If your credit score is over 750 you should not have a problem getting approved for one of the transferable point credit cards. Once you have one of the cards, use that card to pay for as many of your monthly expenses as possible (again only charging what you can pay in the month) and or consider manufactured spend (where you buy gift debit cards using the points earning card and then either using the gift debit cards to pay for expenses or liquidating the funds via an alternative bank source such as Target Prepaid Redcard and paying the credit card bill with the funds).
I would recommend sticking to one card at first until you get the hand at things before branching out and adding more cards.
I personally use the Chase Sapphire Preferred card for the majority of my monthly purchases because they earn points that can be converted to several airline programs as well as hotels. Other experts love the American Express Starwood card because it has more airline transfer partners and the transfers are at 1 point to 1 mile and the transfers are instant.
I also carry a card with a high annual fee which also allows for lounge access on American Airlines and the most generous Priority Pass lounge program available at other lounges when I am not traveling on American, which is the Citi Prestige Card.

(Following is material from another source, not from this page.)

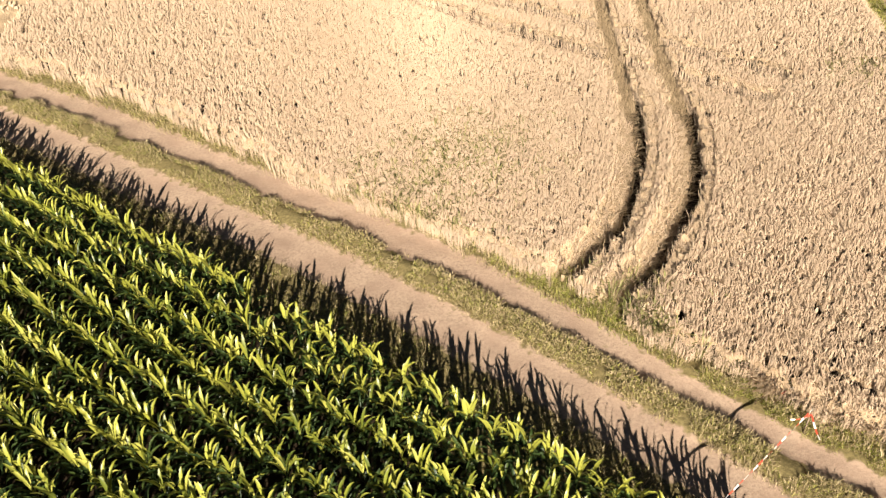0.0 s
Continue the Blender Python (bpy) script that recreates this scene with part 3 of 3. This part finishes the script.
def laid_straw():
    """Straw pressed flat in the straight ruts, and sparse wisps in the bent ones."""
    xs, ys, zs, turn = [], [], [], []
    for line in CURVE:                        # strands lying down the trampled outer slope
        for (ax, ay), (bx, by) in zip(line, line[1:]):
            long = math.hypot(bx - ax, by - ay)
            n = int(long * 260)
            t, s = RNG.random(n), RNG.uniform(-0.85, -0.1, n)
            xs.append(ax + (bx - ax) * t - (by - ay) / long * s)
            ys.append(ay + (by - ay) * t + (bx - ax) / long * s)
            zs.append(-0.05 + 0.62 * np.abs(s))
            turn.append(math.atan2(by - ay, bx - ax) + RNG.normal(1.2, 0.6, n))
    for lines, per, half, noise_ in ((TRAM, 900, 0.28, 0.4), (SIDE, 60, 0.12, 0.6), (CROSS, 25, 0.26, 0.9), (CURVE, 60, 0.34, 0.7)):
        for line in lines:
            for (ax, ay), (bx, by) in zip(line, line[1:]):
                if min(ay, by) > 106:
                    continue
                long = math.hypot(bx - ax, by - ay)
                n = int(long * half * 2 * per)
                t, s = RNG.random(n), RNG.uniform(-half, half, n) + (0.05 if lines is TRAM else 0)
                xs.append(ax + (bx - ax) * t - (by - ay) / long * s)
                ys.append(ay + (by - ay) * t + (bx - ax) / long * s)
                zs.append(np.where(np.abs(xs[-1]) < 1.4, 0.3 * np.clip((62 - ys[-1]) / 14, 0, 1), 0) * (lines is TRAM) - 0.05)
                turn.append(math.atan2(by - ay, bx - ax) + RNG.normal(0, noise_, n))
    x, y, z, turn = (np.concatenate(v) for v in (xs, ys, zs, turn))
    n = len(x)
    me = blades("laid_straw", x, y, z + 0.12 * RNG.random(n), 0.2 + 0.3 * RNG.random(n), 0.0045 + 0.0045 * RNG.random(n), 0.82 + 0.16 * RNG.random(n), turn + 3.14 * (RNG.random(n) < 0.4), LAID, 0.06)
    return tagged(new("laid_straw", me), "flattened pale straw lying in the wheel ruts", "straw", kind="stuff")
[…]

This card has unique benefits such as the lounge access and the fourth night free promotion which credits back the fourth night of a hotel stay. If you travel often, I would highly recommend the Citi Prestige Card or the American Express Platinum card because it allows access to the highly regarded Centurion Clubs and Delta Skyclub.
Whatever card you choose, make sure that you a diligent with your credit and only charge what you can pay in a given month and work to keep at least 15-20% as available credit at all time on your card as that greatly impacts your credit score.